• TASK STATEMENT: Return all of the data exactly as written, without the pictures.

-- START --

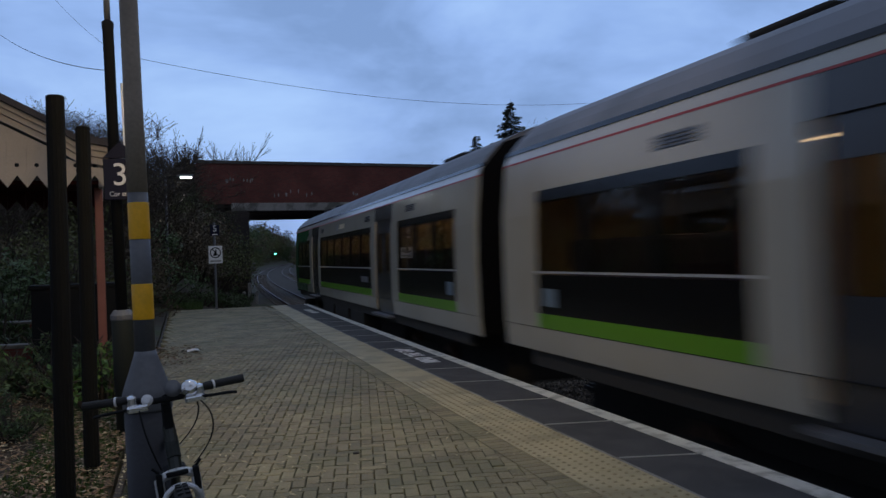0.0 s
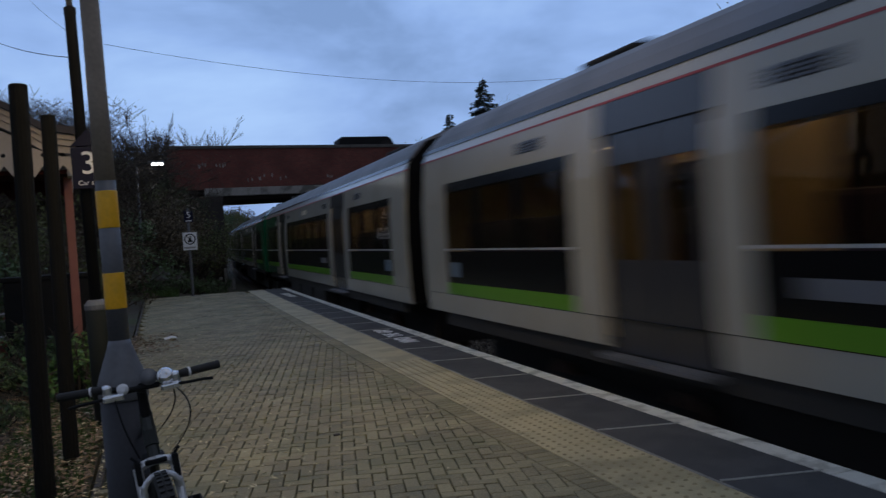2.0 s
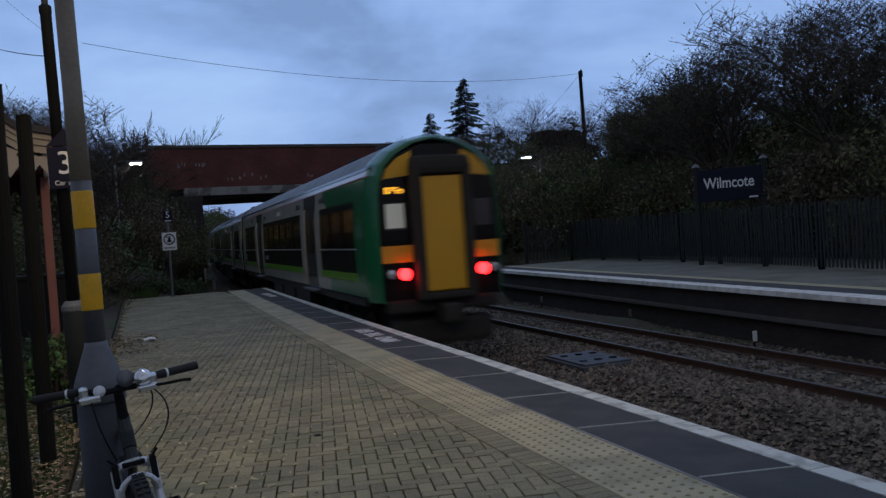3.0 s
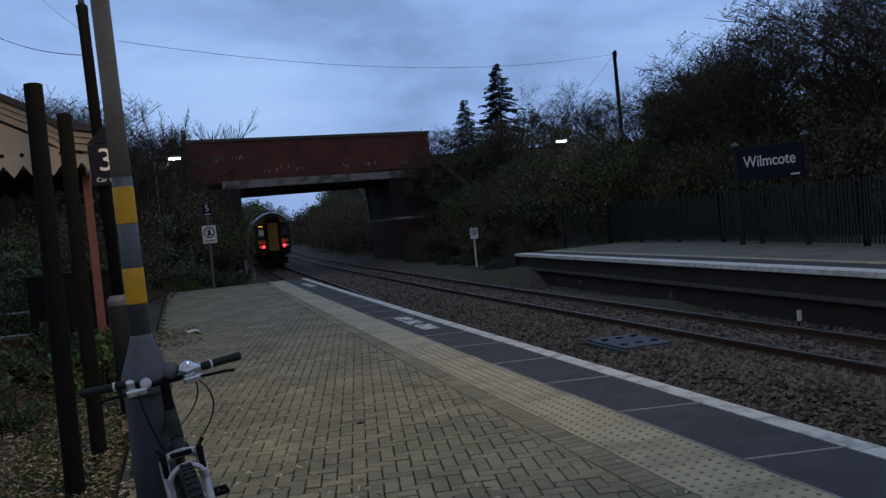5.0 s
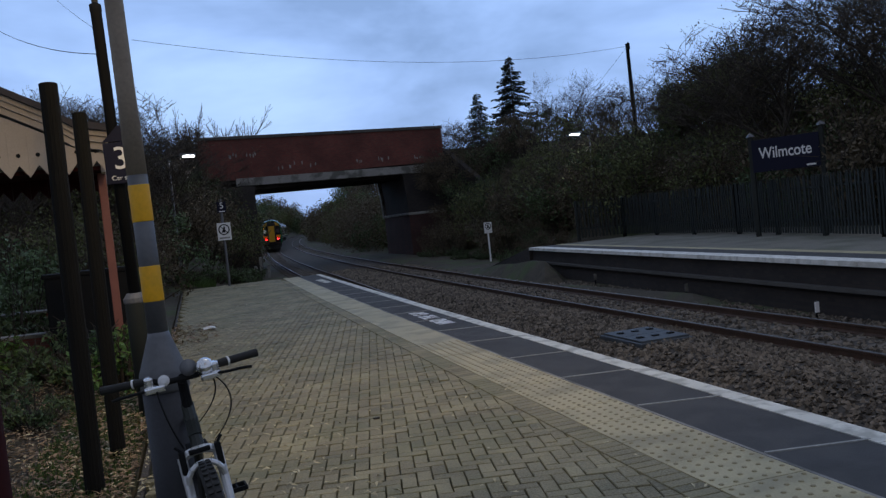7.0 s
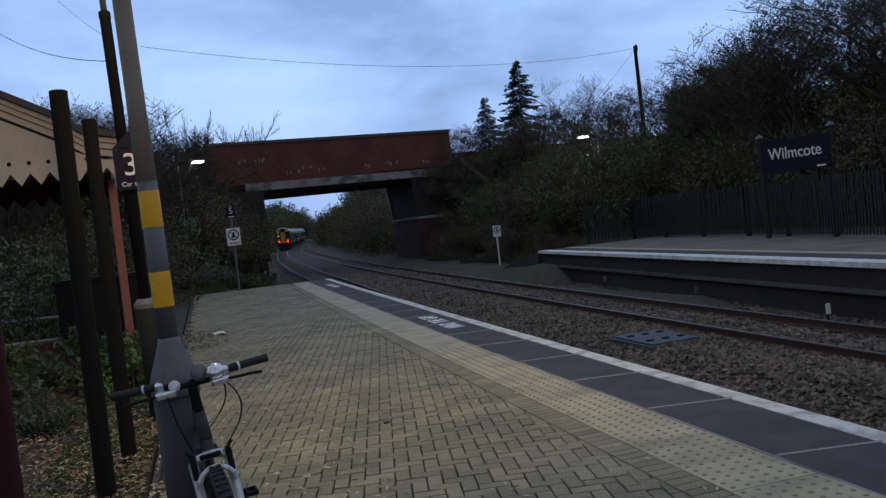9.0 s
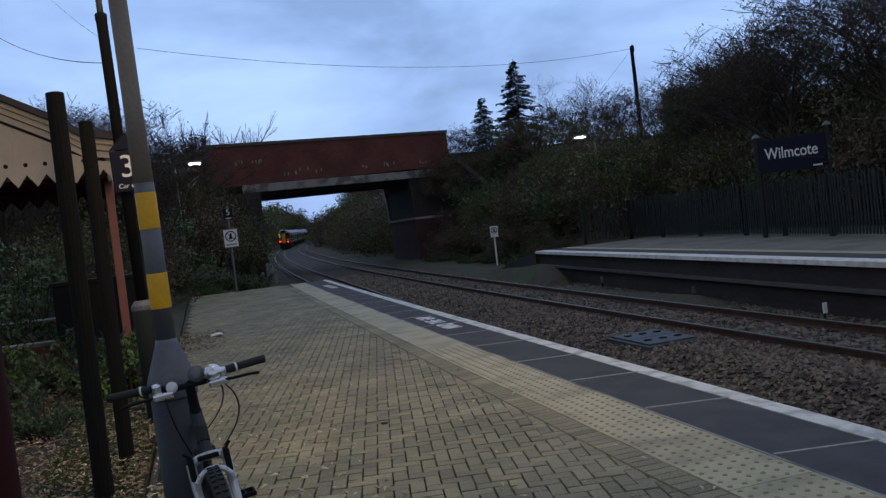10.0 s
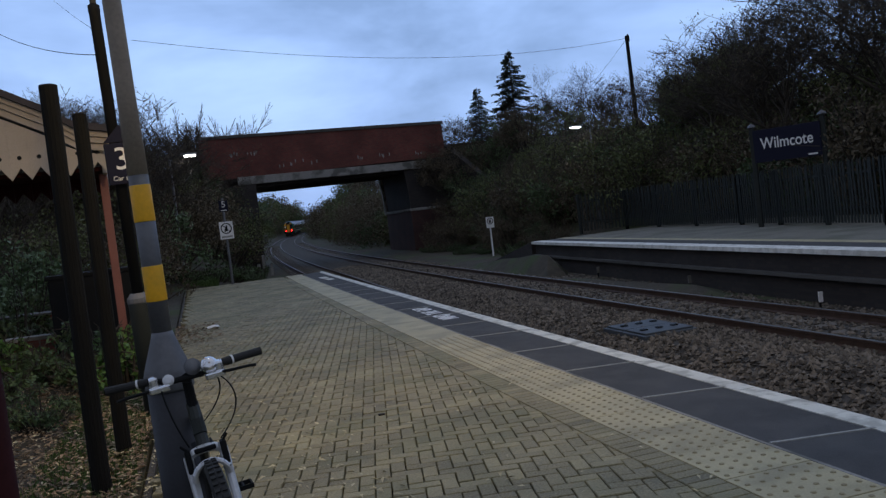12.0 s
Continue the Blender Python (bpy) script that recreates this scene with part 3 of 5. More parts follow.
def build_car():
    """One carriage with a gangwayed driving cab at u = 0; u runs back along local -y from there."""
    car = thing("train_car", Matrix.Identity(4), "green and cream diesel train carriage with dark window band", "train", "train carriages")
    for s in (-1, 1):
        def panel(name, u0, u1, z0, z1, mat, out=0.0, label="", depth=0.04, nz=3):
            g = Geo()
            side_panel(g, -u0, -u1, z0, z1, s, out, depth, nz)
            return part(name, g, mat, car, label)
        # skirt, lime strip, window band, fascia
        stops = [0.0, GREEN_TO, DOORS[0][0] - 0.12, DOORS[0][1] + 0.12, DOORS[1][0] - 0.12, DOORS[1][1] + 0.12, CAR_L]
        for i, (a, b, mat) in enumerate(((1.0, stops[1], T_GREEN), (stops[1], stops[2], T_CREAM), (stops[3], stops[4], T_CREAM), (stops[5], CAR_L, T_CREAM))):
            panel("skirt_panel", a, b, 0.38, 0.665, mat)
            panel("fascia_panel", a, b, WIN1, 2.70, mat)
        g = Geo()
        zz = [WIN1 + 0.005, 2.43, 2.56, 2.695]
        for z0, z1, a0, a1 in zip(zz[:-1], zz[1:], (0.05, 0.35, 0.52), (0.35, 0.52, 0.6)):
            pts = [(s * (side_x(z) + d), -(GREEN_TO + a), z) for d in (0.004, -0.01) for z, a in ((z0, -0.05), (z1, -0.05), (z1, a1), (z0, a0))]
            g.add(pts, [(0, 1, 2, 3), (7, 6, 5, 4), (0, 4, 5, 1), (1, 5, 6, 2), (2, 6, 7, 3), (3, 7, 4, 0)])
        part("green_sweep", g, T_GREEN, car, "green paint sweeping up over the cream")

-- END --

• ANSWER IN FULL:
0.0 s
2.0 s
3.0 s
5.0 s
7.0 s
9.0 s
10.0 s
12.0 s
Continue the Blender Python (bpy) script that recreates this scene with part 3 of 5. More parts follow.
def build_car():
    """One carriage with a gangwayed driving cab at u = 0; u runs back along local -y from there."""
    car = thing("train_car", Matrix.Identity(4), "green and cream diesel train carriage with dark window band", "train", "train carriages")
    for s in (-1, 1):
        def panel(name, u0, u1, z0, z1, mat, out=0.0, label="", depth=0.04, nz=3):
            g = Geo()
            side_panel(g, -u0, -u1, z0, z1, s, out, depth, nz)
            return part(name, g, mat, car, label)
        # skirt, lime strip, window band, fascia
        stops = [0.0, GREEN_TO, DOORS[0][0] - 0.12, DOORS[0][1] + 0.12, DOORS[1][0] - 0.12, DOORS[1][1] + 0.12, CAR_L]
        for i, (a, b, mat) in enumerate(((1.0, stops[1], T_GREEN), (stops[1], stops[2], T_CREAM), (stops[3], stops[4], T_CREAM), (stops[5], CAR_L, T_CREAM))):
            panel("skirt_panel", a, b, 0.38, 0.665, mat)
            panel("fascia_panel", a, b, WIN1, 2.70, mat)
        g = Geo()
        zz = [WIN1 + 0.005, 2.43, 2.56, 2.695]
        for z0, z1, a0, a1 in zip(zz[:-1], zz[1:], (0.05, 0.35, 0.52), (0.35, 0.52, 0.6)):
            pts = [(s * (side_x(z) + d), -(GREEN_TO + a), z) for d in (0.004, -0.01) for z, a in ((z0, -0.05), (z1, -0.05), (z1, a1), (z0, a0))]
            g.add(pts, [(0, 1, 2, 3), (7, 6, 5, 4), (0, 4, 5, 1), (1, 5, 6, 2), (2, 6, 7, 3), (3, 7, 4, 0)])
        part("green_sweep", g, T_GREEN, car, "green paint sweeping up over the cream")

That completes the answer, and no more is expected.